Notice we don't want to say "Garrotte" or "Blackmail" the current mayor - these are implementation details that the delivery team should work out, (unless more murdering or extra blackmailing is a business goal and then we will need to specify it here.)

When all of the stories are complete for the epic, you've completed the epic. But how do we actually get stuff done?

Tasks

With tasks we can specify how to achieve those user stories (and in turn, complete those epics). Here is where you let your delivery team, or mobsters, decide exactly how to complete these stories.

"Invite the Mayor to a really nice party"

"Poison the wine"

"Shoot anybody suspicious"

I think of this as a nice TODO list - with a empowered, multi-disciplined team anyone can pick up these, understand what it is and be able to follow it all the way up to the bigger picture. When all the tasks in a story are complete, you've completed the story. Possibly committed a lot of crime.

Bugs

When things go wrong, you need to raise a bug.

"Jimmy '2-tooth' Nooks has left his bloody fingerprints all over the murder weapon"

In my experience, bugs are either an immediate priority or put in the backlog and forgotten about. It is important to periodically review the stories and bugs in the backlog to see if they are still relevant. Is Jimmy now dead or in jail? Great - bug can be rejected!

Themes

Themes can be confused with epics in that they both can be seen as the head of a hierarchy - the main difference is while an epic should eventually reach a conclusion, themes are unbound. "UI improvements", "Tech debt" and "Bad murder" are all good themes. Think of them as a way to categorise some of your stories. They are a good way of identifying resourcing and training needs as well as problem areas.

Features

Features are uncommon but they are a great way of breaking down complicated epics. User stories sit under a feature, which in turn sits under an epic.

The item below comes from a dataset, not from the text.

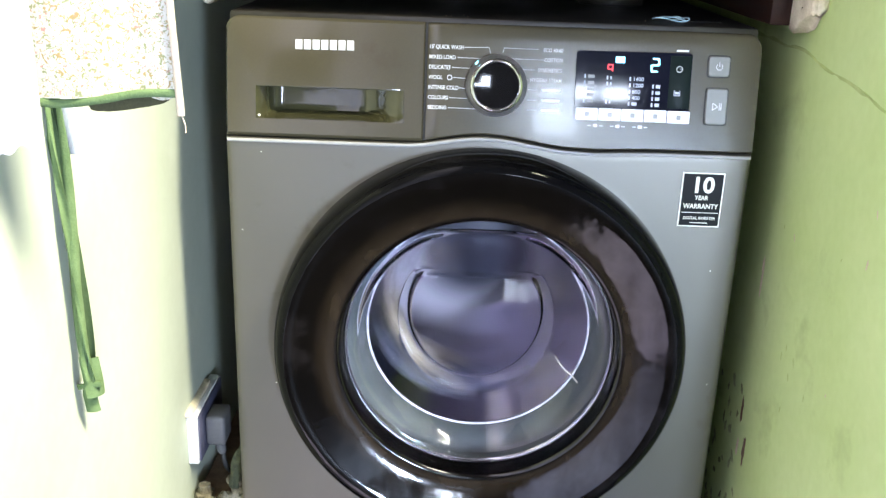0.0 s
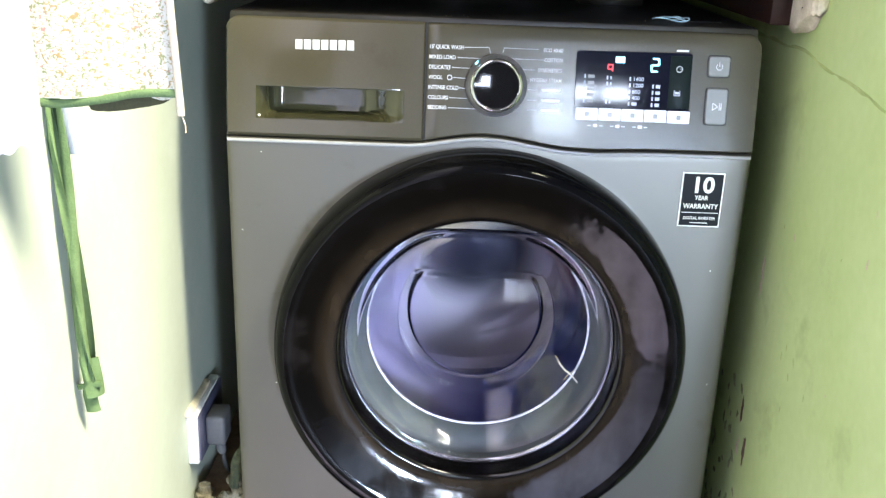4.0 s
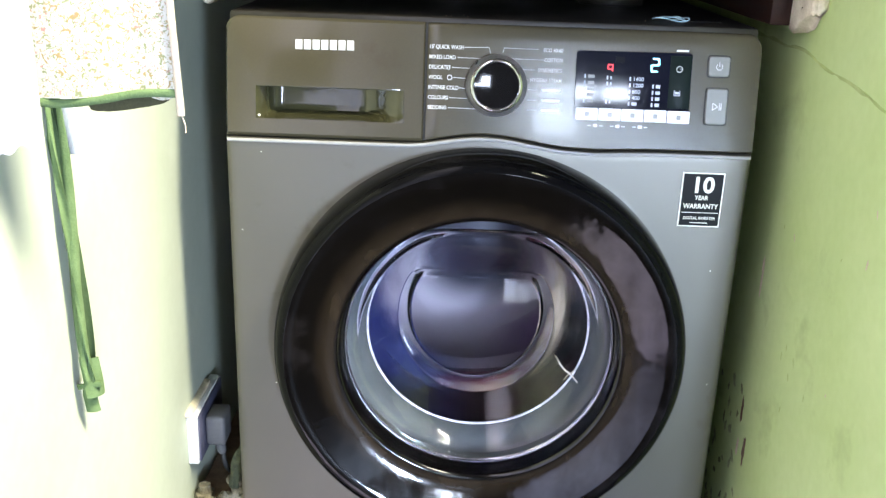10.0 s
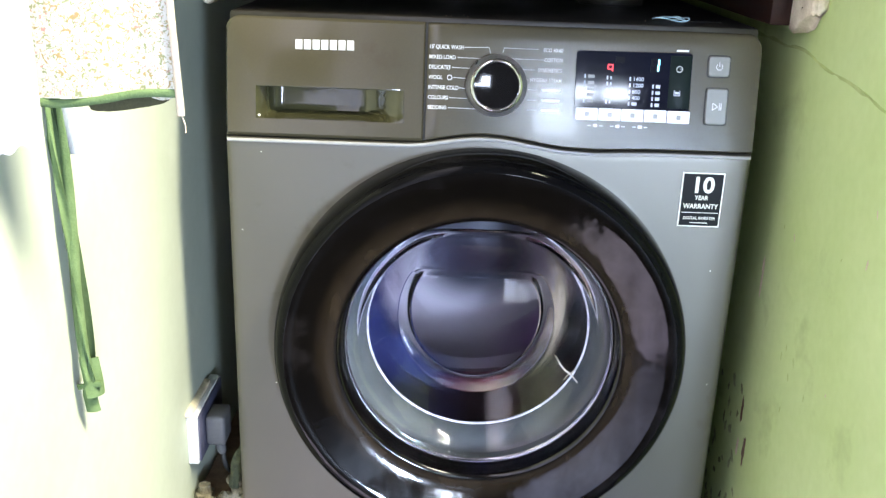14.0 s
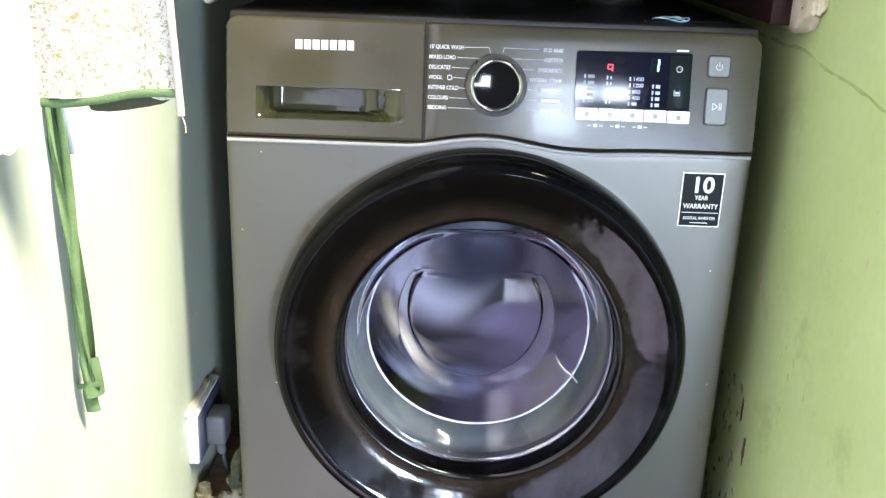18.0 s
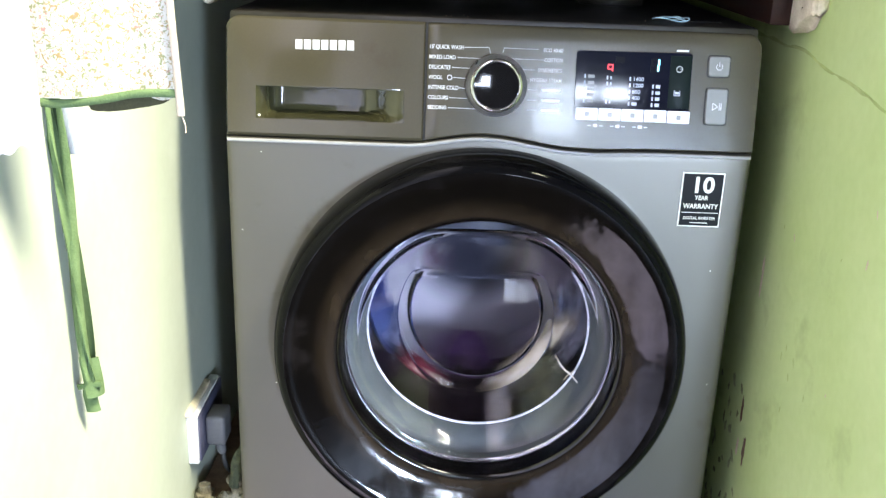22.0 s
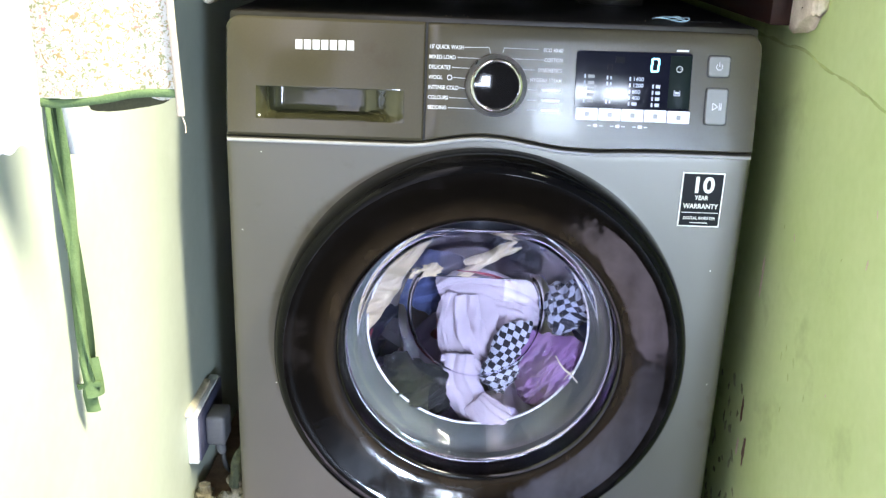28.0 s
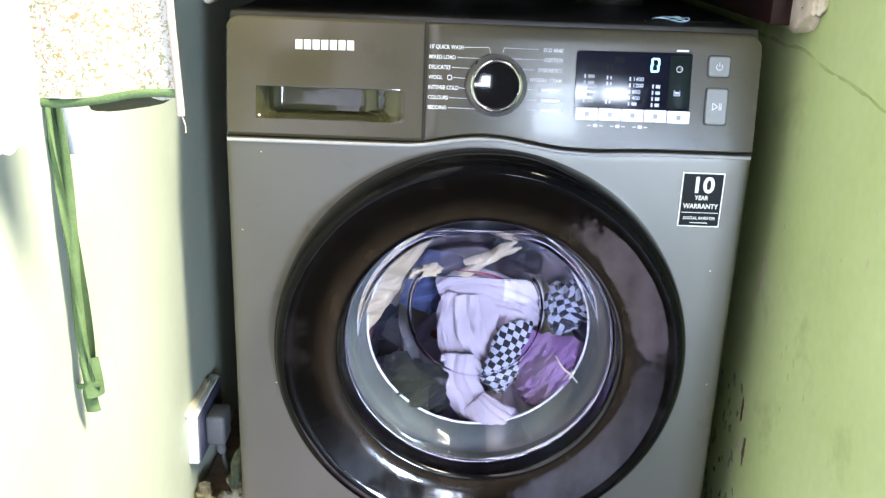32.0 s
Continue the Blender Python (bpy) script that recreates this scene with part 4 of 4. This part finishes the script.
part("cable", sweep([(0.020, 0.02, -0.02), (0.026, 0.02, -0.05), (0.040, 0.06, -0.09), (0.05, 0.15, -0.15)], [0.0038] * 4, 10), BLACK_CABLE, pg)
pipe = thing("drain_pipe", "worn cream pipe stub low on the wall", "pipe", at=(-0.3644, 0.0436, 0.1134), size=0.881)
part("stub", sweep([(0.004, 0, -0.128), (0.004, 0, 0.06), (0.004, 0, 0.118)], [0.011, 0.011, 0.009], 16, 1.0, 0.06), RUBBLE, pipe)
part("collar", sweep([(0.004, 0, 0.075), (0.004, 0, 0.105)], [0.018, 0.014], 16, 1.0, 0.5, 4, steps=4), RUBBLE, pipe, "crumbling plaster collar")
for i, (x, y, z, r) in enumerate(((-0.3442, 0.0084, 0.2015, 0.015), (-0.331, 0.0348, 0.1998, 0.012), (-0.3186, 0.0524, 0.2236, 0.009), (-0.3133, 0.0436, 0.2059, 0.01), (-0.3248, 0.0613, 0.2174, 0.007))):
    rub = bmesh.new()
    bmesh.ops.create_icosphere(rub, subdivisions=3, radius=r)
    for v in rub.verts:
        v.co *= 1 + 0.9 * noise.noise(v.co * 95 + Vector((i, 0, 0)))
    tagged(part("plaster_lump", rub, RUBBLE, at=pose(x, y, z)), "crumbled cream plaster lump on the ledge", "rubble", "plaster lumps")
tagged(part("ledge", box(LEFT, -0.303, -0.04, 0.50, 0.0, 0.197, 0.008), RUST), "rough brown plaster ledge along the wall", "ledge")
hose = thing("inlet_hose", "grey ribbed hose behind the machine's side", "hose", at=(-0.3089, 0.0877, 0.1971), size=0.881)
part("tube", sweep([(0, 0, 0.0), (0.006, 0, 0.05), (0.018, 0.02, 0.10), (0.022, 0.08, 0.16), (0.020, 0.2, 0.3)], [0.009] * 5, 14, 1.0, 0.1, 2, steps=8), GREY_PLASTIC, hose)
rag = thing("mossy_rag", "greenish frayed rag caught beside the machine", "rag", at=(-0.3089, 0.0524, 0.2896), size=0.881)
part("rag_twist", sweep([(0.028, 0.0, 0.02), (0.010, -0.01, -0.005), (-0.006, -0.01, -0.045), (-0.012, -0.01, -0.085)], [0.004, 0.009, 0.010, 0.007], 14, 0.7, 0.6, 8), MOSS, rag)

# ---- small things on the machine's top ----
string = thing("string_tangle", "tangle of pale blue string on the machine's top", "string", at=(0.20, 0.060, 0.8515))
loop = []
for i in range(46):
    a = i * 0.42
    loop.append((0.019 * math.sin(a * 0.5) + 0.004 * math.sin(a * 0.11), 0.012 * math.sin(a) + 0.006 * math.sin(a * 0.23), 0.0010 + 0.0016 * (1 + math.sin(a * 1.3))))
part("string", sweep(loop, [0.0008] * 46, 6, steps=4), BLUE_STRING, string)
part("tag", box(0.012, 0.060, -0.004, 0.014, 0.0, 0.0008), STICKER_BLACK, string, "dark paper tag")
cr = random.Random(4)
for i in range(5):
    x, y, r = cr.uniform(-0.1, 0.2), cr.uniform(0.035, 0.07), cr.uniform(0.0004, 0.0008)
    b = bmesh.new()
    bmesh.ops.create_icosphere(b, subdivisions=1, radius=r)
    tagged(part("crumb", b, CREAM_PLASTER, at=pose(x, y, 0.850 + r * 0.8)), "pale crumb on the machine's top", "crumb", "crumbs")
jar_set = ((-0.05, 0.30, 0.036, 0.05), (0.05, 0.34, 0.03, 0.045), (0.17, 0.30, 0.045, 0.052))
for x, y, r, h in jar_set:
    tin = thing("storage_tin", "dark storage tin standing on the machine's top", "tin", "tins on the machine", at=(x, y, 0.850))
    part("can", sweep([(0, 0, 0), (0, 0, 0.004), (0, 0, h - 0.008)], [r * 0.97, r, r], 28, steps=2), TOP_DARK, tin)
    part("lid", sweep([(0, 0, h - 0.008), (0, 0, h - 0.002), (0, 0, h)], [r * 1.03, r * 1.03, r * 0.98], 28, steps=2), GROOVE, tin)

# peeling flakes and the plaster line on the east wall
for i, (y, z, a, b) in enumerate(((0.057, 0.355, 0.0035, 0.017), (0.030, 0.306, 0.004, 0.020), (0.061, 0.535, 0.0025, 0.018), (0.055, 0.30, 0.003, 0.010), (0.063, 0.56, 0.002, 0.008), (-0.05, 0.26, 0.004, 0.010))):
    part("peeled_patch", lump(a, b, 0.0008, 100 + i, 0.0006, 0.0004, 0.9, rings=5, segs=40), RUST if i < 2 else CREAM_PLASTER, wall_e, at=pose(RIGHT - 0.0004, y, z, 0, 0, -90))
part("plaster_ridge", sweep([(RIGHT + 0.0016, y, 0.826 - 0.10 * max(0.0, 0.06 - y) + 0.004 * noise.noise(Vector((y * 14, 0, 0)))) for y in [0.35 - 0.04 * i for i in range(23)]], [0.0026] * 23, 8, 1.0, 0.6, 5, steps=4), GREEN_GRIME, wall_e, "dark uneven plaster ridge")

mr = random.Random(31)
for i in range(46):
    y, z = mr.uniform(0.04, 0.20), 0.15 + 0.26 * mr.random() ** 1.5
    part("mould_patch", lump(mr.uniform(0.0012, 0.0055), mr.uniform(0.0025, 0.010), 0.0006, 300 + i, 0.0006, 0.0003, 0.9, rings=3, segs=20), MOULD if i % 3 else DARK_MOULD, wall_e, at=pose(RIGHT - 0.0003, y, z, 0, mr.uniform(-40, 40), -90))
sr = random.Random(12)
for i in range(14):
    y, z = sr.uniform(-0.22, 0.20), sr.uniform(0.28, 0.80)
    tall = sr.uniform(0.002, 0.006)
    part("scuff", lump(sr.uniform(0.0006, 0.0014), tall, 0.0003, 200 + i, 0.0002, 0.0002, 0.5, rings=4, segs=16), GREEN_GRIME if i % 3 else CREAM_PLASTER, wall_e, at=pose(RIGHT - 0.0002, y, z, 0, sr.uniform(-30, 30), -90))
thread = thing("lint_thread", "pale forked thread caught between gasket and glass", "thread", at=(0.119, 0.050, 0.407))
part("strand", sweep([(-0.017, 0, 0.020), (-0.007, -0.001, 0.006), (0.001, 0.0, -0.002), (0.010, 0, -0.010), (0.017, 0, -0.020)], [0.0006, 0.0010, 0.0015, 0.0012, 0.0008], 8, 1.0, 0.5, 2), CREAM_TAPE, thread)
part("strand", sweep([(-0.003, 0, -0.014), (0.002, -0.001, -0.006), (0.006, 0.0, -0.004), (0.012, 0, 0.003)], [0.0005, 0.0009, 0.0010, 0.0005], 8, 1.0, 0.5, 3), CREAM_TAPE, thread)
for x, z in ((-0.26, 0.695), (-0.285, 0.60), (0.27, 0.57), (-0.25, 0.40), (0.285, 0.42)):
    b = bmesh.new()
    bmesh.ops.create_icosphere(b, subdivisions=1, radius=0.0007)
    part("dried_speck", b, STICKER_WHITE, wm, at=pose(x, 0.0, z))

# ---- movement ----
TURNS = ((0, -99.0), (1, -92.95), (2, -86.9), (3, -81.0), (6, -63.95), (7, -58.2), (8, -52.85), (9, -47.5), (10, -42.6), (11, -37.5), (12, -33.0), (13, -28.85), (14, -24.6),
         (17, -12.5), (18, -9.0), (19, -5.75), (20, -3.0), (21, -0.65), (21.6, 0.5), (21.9, 1.1), (22.4, 2.0), (23.1, 3.0), (23.9, 4.0), (24.5, 4.5), (25.1, 5.0), (25.3, 5.12), (25.6, 5.24), (26.4, 5.64), (27.1, 5.90), (32.0, 5.90))


def turned(t):
    """How far the drum has turned at t seconds, in turns, seen anticlockwise."""
    ts, vs = zip(*TURNS)
    i = max(0, min(len(ts) - 2, sum(1 for s in ts if s <= t) - 1))

    def slope(k):
        if k <= 0 or k >= len(ts) - 1:
            k = min(max(k, 0), len(ts) - 2)
            return (vs[k + 1] - vs[k]) / (ts[k + 1] - ts[k])
        a, b = (vs[k] - vs[k - 1]) / (ts[k] - ts[k - 1]), (vs[k + 1] - vs[k]) / (ts[k + 1] - ts[k])
        return 0.0 if a * b <= 0 else 2 * a * b / (a + b)
    h = ts[i + 1] - ts[i]
    u = (t - ts[i]) / h
    m0, m1 = slope(i), slope(i + 1)
    return ((2 * u ** 3 - 3 * u * u + 1) * vs[i] + (u ** 3 - 2 * u * u + u) * h * m0 + (-2 * u ** 3 + 3 * u * u) * vs[i + 1] + (u ** 3 - u * u) * h * m1)


def between(a, b, u):
    return Matrix.LocRotScale(a.translation.lerp(b.translation, u), a.to_quaternion().slerp(b.to_quaternion(), u), None)


def motions():
    stop = 27.2
    times = [i / FPS for i in range(int(stop * FPS) + 1)] + [32.0]
    spin = [(t, Matrix.Translation(AXIS) @ Matrix.Rotation(-2 * math.pi * turned(t), 4, "Y")) for t in times]
    for ob in [drum] + list({ob.parent: 1 for ob, _, _ in LAUNDRY}) + [gown]:
        walk(ob, spin)
    end = spin[-1][1].inverted()
    # the pieces come off the drum's wall one after the other as it slows, and fall
    falls = {"cloth_edge": [(25.42, pose(-0.05, 0.12, 0.545, 0, 70, 0)), (25.52, pose(-0.005, 0.12, 0.535, 0, 55, 0))],
             "torso": [(25.40, pose(0.045, 0.16, 0.515, 0, 20, 0)), (25.52, pose(0.062, 0.17, 0.415, 0, 50, 0))],
             "shirt_tail": [(25.30, pose(-0.02, 0.150, 0.312, 0, 90, 0)), (25.52, pose(-0.04, 0.150, 0.314, 0, 100, 0))],
             "shirt_front": [(25.30, pose(0.040, 0.150, 0.312, 0, 80, 0)), (25.52, pose(0.045, 0.150, 0.312, 0, 85, 0))],
             "scarf_body": [(25.40, pose(-0.110, 0.115, 0.500, 0, 30, 0)), (25.52, pose(-0.082, 0.120, 0.532, 0, 20, 0))],
             "scarf_fold": [(25.40, pose(-0.125, 0.105, 0.475, 0, 30, 0)), (25.52, pose(-0.120, 0.105, 0.470, 0, 20, 0))],
             "scarf_end": [(25.42, pose(-0.065, 0.12, 0.530, 0, 0, 0)), (25.52, pose(-0.020, 0.125, 0.525, 0, 10, 0))],
             "top_front": [(25.40, pose(0.13, 0.26, 0.440, 0, 60, 0)), (25.52, pose(0.14, 0.24, 0.420, 0, 40, 0))],
             "jumper_front": [(25.40, pose(-0.09, 0.13, 0.370, 0, 40, 0)), (25.52, pose(-0.09, 0.13, 0.365, 0, 30, 0))]}
    for ob, on, rest in LAUNDRY:
        keys = [(25.22, on)]
        for t, at in falls.get(ob.name.split(".")[0], ()):
            keys.append((t, (Matrix.Translation(AXIS) @ Matrix.Rotation(-2 * math.pi * turned(t), 4, "Y")).inverted() @ at))
        keys.append((26.5, end @ rest))
        rows = [(0.0, on)]
        for (t0, m0), (t1, m1) in zip(keys, keys[1:]):
            n = 3 if t1 - t0 < 0.5 else 6
            rows += [(t0 + (t1 - t0) * k / n, between(m0, m1, k / n)) for k in range(n)]
        walk(ob, rows + [keys[-1], (32.0, keys[-1][1])])

    def flips(lit, switches):
        """Turns a lamp face over, a sixth of the way round at a time."""
        ob, home = lit
        angle, rows = (0, [(0.0, home)]) if switches[0] else (180, [(0.0, home @ Matrix.Rotation(math.pi, 4, "X"))])
        for t in switches[1]:
            for k in range(4):
                rows.append((t + k / FPS, home @ Matrix.Rotation(radians(angle + 60 * k), 4, "X")))
            angle += 180
        rows.append((32.0, home @ Matrix.Rotation(radians(angle), 4, "X")))
        walk(ob, rows)
    one, nought = 12.2, 26.5
    flips(SEGMENTS["a"], (True, [one, nought]))
    flips(SEGMENTS["d"], (True, [one, nought]))
    flips(SEGMENTS["e"], (True, [one, nought]))
    flips(SEGMENTS["g"], (True, [one]))
    flips(SEGMENTS["f"], (False, [nought]))
    flips(SEGMENTS["c"], (False, [one]))
    flips(SEGMENTS["b"], (True, []))
    blink = [0.10] + [x for k in range(32) for x in (0.52 + 0.8 * k, 0.92 + 0.8 * k)] + [26.12, 26.48]
    flips(DRUM_SIGN, (True, blink))
    flips(DIAL_LED, (True, blink))
    for s in LOCK_SIGN:
        flips(s, (True, [26.5]))


motions()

They are a way of incrementally delivering the value of an epic without having to do the whole thing at once. Our features could be "Remove existing mayor" and "Become new mayor". We could make a dependency on the feature to show we have to do one before the other.

Initiatives

Initiatives are rare. They are a collection of epics. These are the visions and ambitions of the business which could span years. Initiatives for a mob could be "Become the biggest crime lord in America" and "Earn $10,000,000 in legitimate business".


You're starting to wonder if Agile is a better fit for criminal activity than it is for software development. But better make sure you use the on-prem version of Jira, just in case.